Amplifier Efficiency Concept, How Envelope Tracking (ET) helps better efficiency to Power Amplifiers?
Envelope tracking (ET) describes an approach to radio frequency (RF) amplifier design in which the power supply voltage applied to the RF power amplifier is continuously adjusted to ensure that the amplifier is operating at peak efficiency for power required at each instant of transmission.
Power Amplifier Efficiency Curve
A conventional RF amplifier designed with a fixed supply voltage operates most efficiently only when operating in compression.
Power amplifier output power vs efficiency curve shows that higher the output power of the amplifier, higher will be the efficiency.

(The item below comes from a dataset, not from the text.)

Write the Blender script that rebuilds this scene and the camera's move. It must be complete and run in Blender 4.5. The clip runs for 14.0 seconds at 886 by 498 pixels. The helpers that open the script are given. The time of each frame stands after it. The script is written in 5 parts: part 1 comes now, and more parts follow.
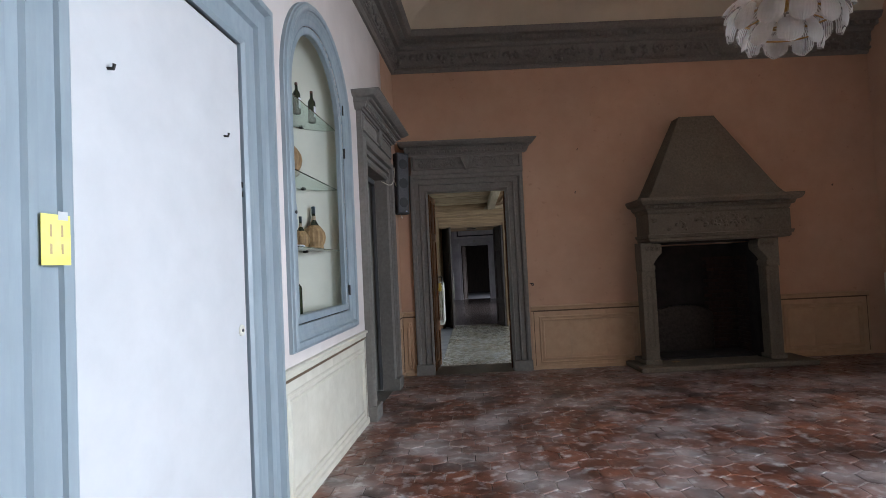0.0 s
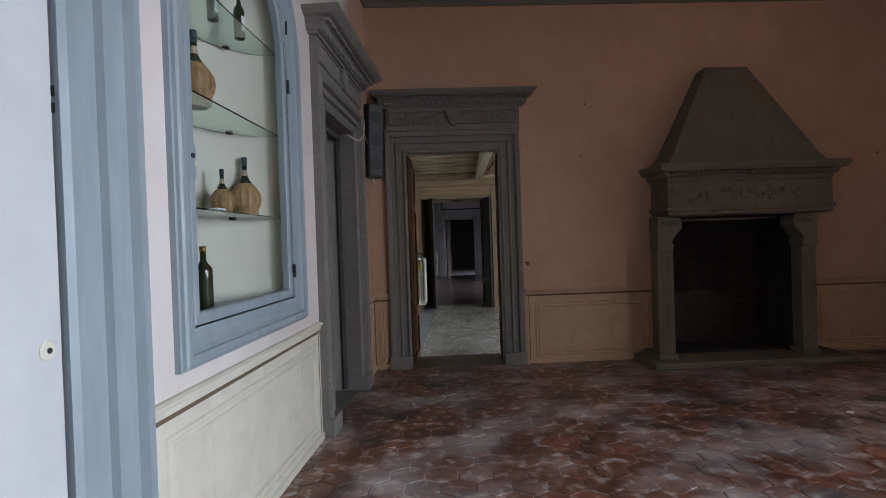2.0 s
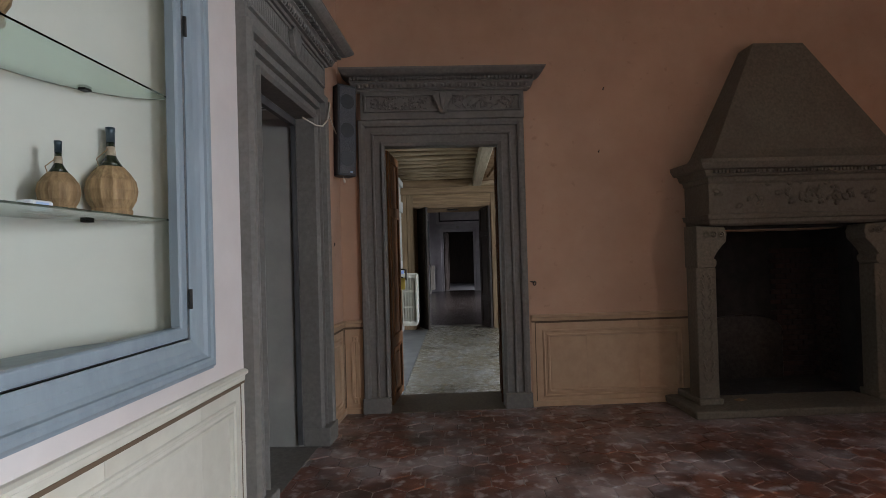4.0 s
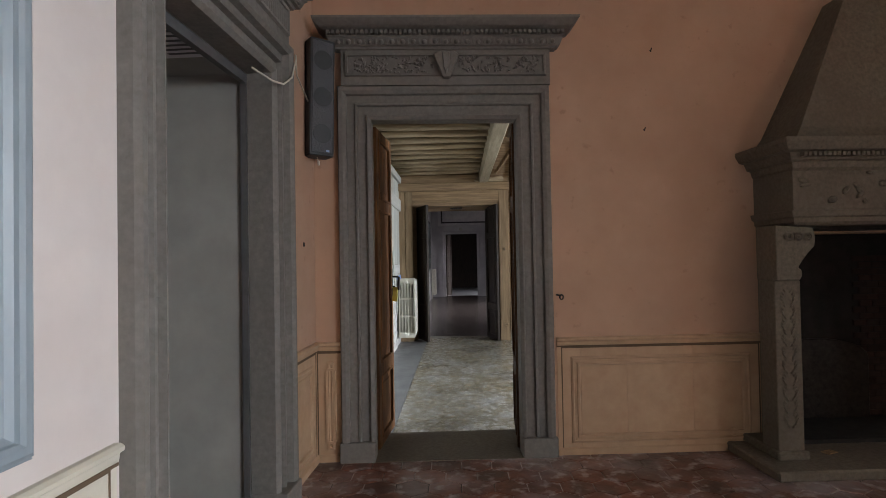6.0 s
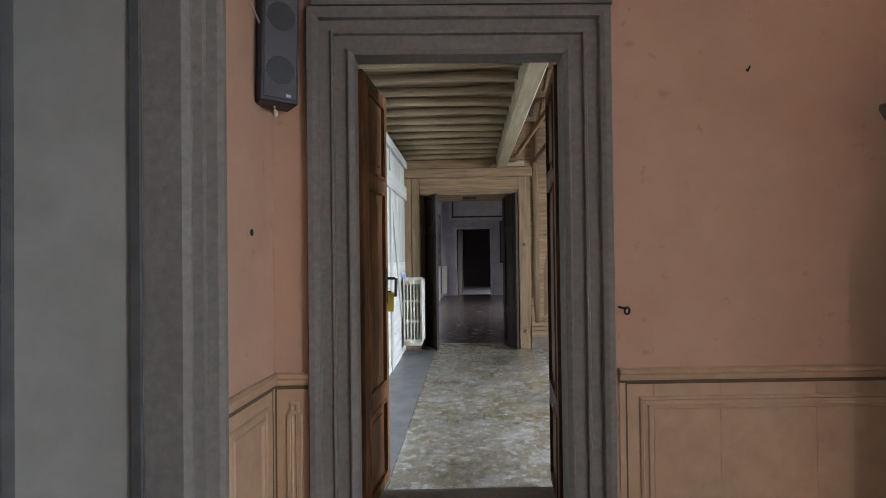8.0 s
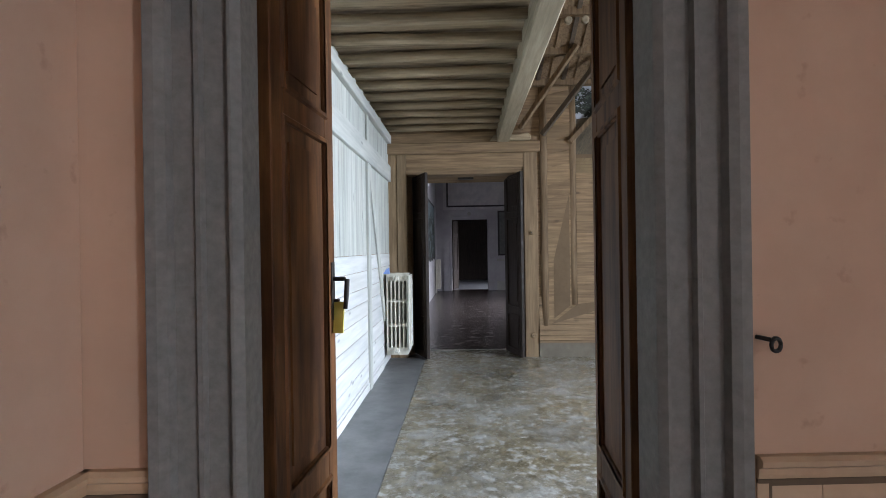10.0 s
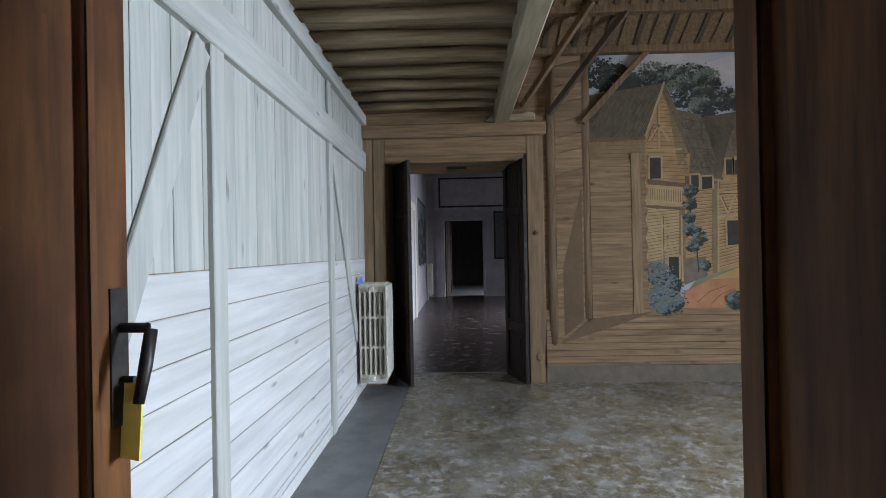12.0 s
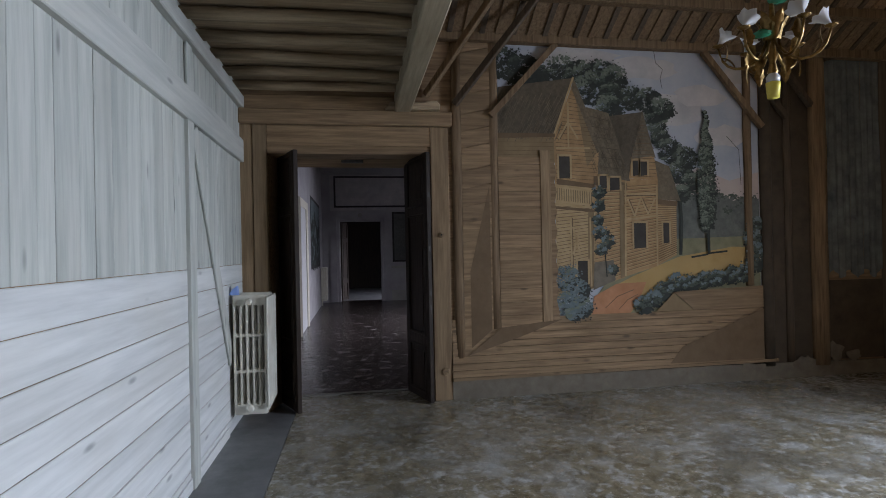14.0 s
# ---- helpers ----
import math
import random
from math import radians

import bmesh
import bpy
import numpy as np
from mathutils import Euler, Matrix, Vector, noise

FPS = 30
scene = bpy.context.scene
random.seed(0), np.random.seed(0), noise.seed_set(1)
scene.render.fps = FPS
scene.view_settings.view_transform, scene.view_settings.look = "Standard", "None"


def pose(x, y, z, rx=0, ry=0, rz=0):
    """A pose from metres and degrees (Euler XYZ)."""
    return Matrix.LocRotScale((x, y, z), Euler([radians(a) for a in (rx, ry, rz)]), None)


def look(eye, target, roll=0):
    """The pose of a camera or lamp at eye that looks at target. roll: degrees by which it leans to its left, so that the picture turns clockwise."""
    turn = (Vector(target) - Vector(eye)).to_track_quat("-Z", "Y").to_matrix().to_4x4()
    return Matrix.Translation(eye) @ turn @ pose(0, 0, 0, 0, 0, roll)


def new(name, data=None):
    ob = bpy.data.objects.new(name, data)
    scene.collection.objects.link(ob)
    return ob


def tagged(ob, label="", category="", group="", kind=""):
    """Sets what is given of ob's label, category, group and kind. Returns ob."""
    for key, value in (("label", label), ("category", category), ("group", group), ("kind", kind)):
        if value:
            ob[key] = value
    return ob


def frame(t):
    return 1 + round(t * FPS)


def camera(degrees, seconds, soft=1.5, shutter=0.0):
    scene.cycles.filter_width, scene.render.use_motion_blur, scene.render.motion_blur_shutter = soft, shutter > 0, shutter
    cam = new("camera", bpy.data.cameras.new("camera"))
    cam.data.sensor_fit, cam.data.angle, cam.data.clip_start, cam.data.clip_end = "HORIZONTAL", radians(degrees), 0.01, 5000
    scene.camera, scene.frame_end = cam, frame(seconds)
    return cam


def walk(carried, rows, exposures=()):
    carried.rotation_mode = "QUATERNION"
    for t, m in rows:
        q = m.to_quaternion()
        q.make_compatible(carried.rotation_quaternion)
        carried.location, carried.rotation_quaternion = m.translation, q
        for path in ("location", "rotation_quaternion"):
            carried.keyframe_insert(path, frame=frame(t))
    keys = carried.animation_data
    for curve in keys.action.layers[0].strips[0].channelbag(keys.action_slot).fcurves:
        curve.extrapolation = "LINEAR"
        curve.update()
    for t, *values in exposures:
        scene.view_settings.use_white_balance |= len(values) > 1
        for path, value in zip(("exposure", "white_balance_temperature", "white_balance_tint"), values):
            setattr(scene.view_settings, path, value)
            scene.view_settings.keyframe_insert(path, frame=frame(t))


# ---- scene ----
cam = camera(79.6, 14.0, soft=0.6)
PATH = [
    (0, (0.121, -0.02, 1.507), (0.018, 1.976, 1.579), -2.7),
    (0.5, (0.134, 0.275, 1.513), (0.048, 2.272, 1.583), -3.8),
    (1, (0.121, 0.565, 1.504), (0.06, 2.564, 1.506), -3.8),
    (1.5, (0.116, 0.865, 1.504), (0.057, 2.864, 1.49), -2.3),
    (2, (0.11, 1.177, 1.51), (0.062, 3.176, 1.485), -1.9),
    (2.5, (0.138, 1.489, 1.495), (0.092, 3.488, 1.488), -1.6),
    (3, (0.186, 1.81, 1.503), (0.138, 3.81, 1.506), -1.8),
    (3.5, (0.21, 2.096, 1.501), (0.162, 4.095, 1.517), -1.7),
    (3.7, (0.222, 2.214, 1.509), (0.173, 4.213, 1.529), -1.7),
    (5.8, (0.202, 3.397, 1.53), (0.147, 5.397, 1.562), -0.7),
    (6, (0.197, 3.525, 1.529), (0.139, 5.523, 1.564), -1.0),
    (6.5, (0.191, 3.797, 1.507), (0.128, 5.796, 1.529), -0.9),
    (7, (0.181, 4.126, 1.506), (0.087, 6.124, 1.537), -0.9),
    (7.5, (0.157, 4.406, 1.507), (0.051, 6.403, 1.537), -0.7),
    (8, (0.147, 4.763, 1.523), (0.049, 6.76, 1.546), -0.7),
    (8.2, (0.118, 4.897, 1.532), (0.047, 6.896, 1.549), -0.8),
    (10.3, (0.15, 6.39, 1.489), (0.065, 8.389, 1.486), -0.9),
    (10.5, (0.156, 6.545, 1.49), (0.07, 8.543, 1.488), -1.0),
    (11, (0.175, 6.873, 1.487), (0.06, 8.869, 1.485), -1.1),
    (11.2, (0.185, 7.007, 1.496), (0.065, 9.004, 1.491), -1.2),
    (11.5, (0.179, 7.182, 1.5), (0.066, 9.179, 1.503), -1.1),
    (12, (0.187, 7.444, 1.493), (0.123, 9.443, 1.502), -1.1),
    (12.5, (0.205, 7.664, 1.492), (0.212, 9.664, 1.499), -1.2),
    (13, (0.236, 7.845, 1.494), (0.327, 9.843, 1.505), -1.4),
    (13.5, (0.222, 7.998, 1.504), (0.436, 9.987, 1.514), -1.3),
    (14, (0.197, 8.11, 1.52), (0.516, 10.084, 1.527), -1.2),
]
EXPOSURE = [(0, -0.12, 6550, 8.5), (1.0, -0.3, 6600, 9), (2.0, -0.45, 6600, 9.5), (3.0, -0.6, 6750, 10), (3.7, -0.45, 6800, 10), (5.8, 0.1, 7200, 11), (6.5, 0.2, 7150, 11), (8.0, 0.4, 6800, 11), (10.3, 0.4, 6450, 10), (11.0, 0.2, 6400, 10), (11.5, 0.0, 6350, 10), (12.5, -0.45, 6450, 11), (13.5, -0.7, 6450, 12), (14.0, -0.75, 6450, 13)]
walk(cam, [(t, look(eye, target, roll)) for t, eye, target, roll in PATH], EXPOSURE)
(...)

In case of GSM, it is based on a constant envelope modulation, which means that PAPR of that signal is close to zero. So the output power of GSM amplifier is close to saturation point, so it has better efficiency as shown below:
And how the GSM constant envelope signal looks like in time domain:
In case of LTE signal, due to OFDM modulation, the PAPR is close to 12dB. And using some baseband techniques, 8.5dB PAPR is achieved. Hence, due to this 8.5dB PAPR, the power amplifier operates 8.5dB below the saturation point and which causes the drop in PA efficiency, as shown below:
And how the LTE varying envelope signal looks like in time domain:
If the peak to average power ratio is high, i.e. the waveform has higher peak levels when compared to the average because the amplifier has to be able to accommodate the peaks while still only running at a low average power level.
During the peaks, the amplifier requires the full supply voltage to be able to deliver the required power without running into compression, but during the periods of lower signal, this voltage is not required and means that power is dissipated in the device. The amplifier only requires a smaller voltage to deliver the lower levels of power and therefore running with the higher voltage all the time, unnecessarily wastes power.
It can be seen that the power dissipated is proportional to the area between the top of the RF envelope and the rail voltage. For low peak to average power ratio signals, this can be high.
Envelope tracking: basic concept
In order to improve the efficiency levels of RF amplifiers, one of the approaches that can be used is to employ envelope tracking technology.
As the name indicates, envelope tracking employs a system whereby the amplitude envelope of the signal is tracked and utilized by the amplifier.
Using envelope tracking the power supply voltage applied to the power amplifier is constantly adjusted to ensure that the amplifier is operating at peak efficiency for the given instantaneous output power requirements.
An envelope tracking systems will take the envelope appearing at the input of the power amplifier and then use this to drive the power supply providing the line voltage for the RF power amplifier. This is modulated to ensure that it correctly tracks the amplitude of the signal.
ET Technology Progress
In 2013, Qualcomm became the first company to ship a chip with such technology, which it claimed to be the industry’s first for 3G and 4G LTE mobile devices. R2 Semiconductor became the industry’s first ET company to ship a phone with ET in the Samsung Galaxy S5 Mini.
As of September 2014, at least 16 phones employ ET, including the Samsung Galaxy Note 3, Galaxy S5 Mini, Nexus 5, and iPhone 6. Other component makers evaluating the technology include R2 Semiconductor, Mediatek, RF Micro Devices, Skyworks, Texas Instruments, Analog Devices, Nujira and Eta Devices.
Eta Devices, an MIT spinoff based in Cambridge, Massachusetts, is preparing a base station module and a chip that it claims decreases battery drain and work well in high-bandwidth applications. The company says the chip helps lower electricity consumption by 20 percent and helps reduce heat generation by up to 30 percent. Eta’s approach increases efficiency at the cost of greater signal noise. The company uses advanced digital signal processing to handle the problem. The Eta basestation is a little smaller than a shoebox, is the first 4G LTE transmitter to achieve average efficiency greater than 70 percent, up from the typical 45 to 55 percent.